As specified, the procedure has a lot of fixed elements, but the density functions $g$ and $f$ in these steps are left unspecified (though they should be zero-mean distributions that do not depend on the data). To obtain a two-step fitting method under these constraints we need to choose $g$ and $f$ to ensure that the MLE for $\beta_Z$ in this two-step model-fit algorithm is the same as the MLE obtained from the one-step logistic regression model above.
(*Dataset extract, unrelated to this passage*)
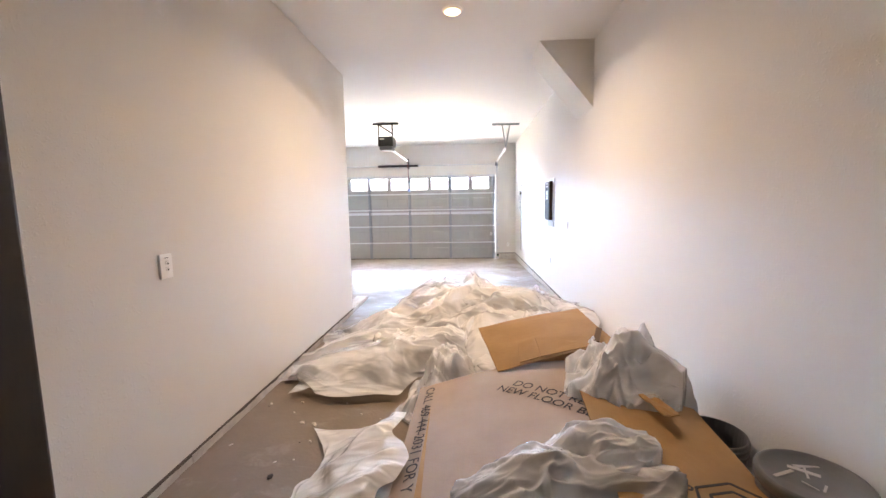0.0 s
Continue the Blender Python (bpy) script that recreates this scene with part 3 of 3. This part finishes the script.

To see if this is possible, we first write all the estimated parameters from the first step:

$$\begin{equation} \begin{aligned} \ell_{\mathbf{y}| \mathbf{x}} (\hat{\alpha}_0, \hat{\alpha}_X) &= \underset{\alpha_0, \alpha_X}{\max} \sum_{i=1}^n \ln \text{Bern}(y_i | \text{logistic}(\alpha_0 + \alpha_X x_i)), \\[10pt] \ell_{\mathbf{z}| \mathbf{x}} (\hat{\gamma}_0, \hat{\gamma}_X) &= \underset{\gamma_0, \gamma_X}{\max} \sum_{i=1}^n \ln g( z_i - \gamma_0 - \gamma_X x_i ). \end{aligned} \end{equation}$$

Let $\epsilon_i = y_i - \text{logistic}(\hat{\alpha}_0 - \hat{\alpha}_1 x_i) + \beta_Z (z_i - \hat{\gamma}_0 - \hat{\gamma}_X x_i)$ so that the log-likelihood function for the second step is:

$$\ell_{\mathbf{y}|\mathbf{z}|\mathbf{x}}(\beta_Z) = \sum_{i=1}^n \ln f(y_i - \text{logistic}(\hat{\alpha}_0 - \hat{\alpha}_1 x_i) + \beta_Z (z_i - \hat{\gamma}_0 - \hat{\gamma}_X x_i)).$$

We require that the maximising value of this function is the MLE of the multiple logistic regression model. In other words, we require:

$$\underset{\beta_X}{\text{arg max }} \ell_{\mathbf{y}|\mathbf{z}|\mathbf{x}}(\beta_Z) = \underset{\beta_X}{\text{arg max }} \underset{\beta_0, \beta_Z}{\max} \sum_{i=1}^n \ln \text{Bern}(y_i | \text{logistic}(\beta_0 + \beta_X x_i + \beta_Z z_i)).$$

I leave it to others to determine if there is a solution to this problem, or a proof of no solution. I suspect that the "categorisation" of the latent response variable in a logistic regression will make it impossible to find a two-step process.